Deep learning methods operate in regimes that defy the traditional statistical mindset. Neural network architectures often contain more parameters than training samples, and are so rich that they can interpolate the observed labels. Despite their huge complexity, the same architectures achieve small generalization error on test data.

As one possible explanation to the training efficiency of neural networks, tangent kernel theory argues that multi-layers neural networks — in a proper large width limit — can be well approximated by their linearization. As a consequence, the gradient flow on the empirical risk turns into a linear dynamics and converges to a global minimizer of the training loss. Starting from last year, such linearization has become a popular approach in analyzing training dynamics of neural networks. This naturally raises the question of whether the linearization perspective can also explain the generalization efficacy of neural networks.

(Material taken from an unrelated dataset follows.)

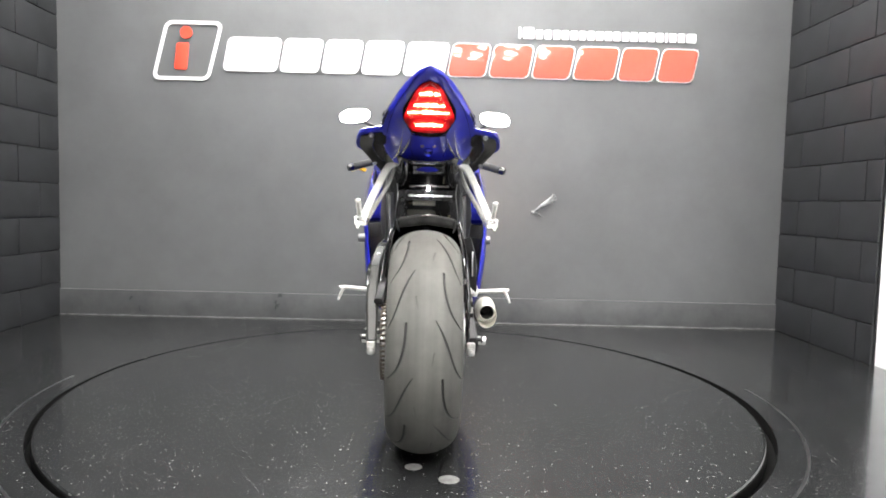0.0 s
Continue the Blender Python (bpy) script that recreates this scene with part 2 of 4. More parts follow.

In this talk, I will discuss the generalization error of linearized neural networks, which reveals two interesting phenomena: the staircase phenomenon and the double-descent phenomenon. Through the lens of these phenomena, I will address the benefits and limitations of the linearization approach for neural networks.

Bio

Song Mei is a Ph.D. student major in Applied Mathematics and Statistics at Stanford University. His research is motivated by data science, and lies at the intersection of statistics, machine learning, information theory, and computer science. His work often builds on insights that originated within the statistical physics literature. His recent research interests include theory of deep learning, high dimensional geometry, approximate Bayesian inferences, and applied random matrix theory.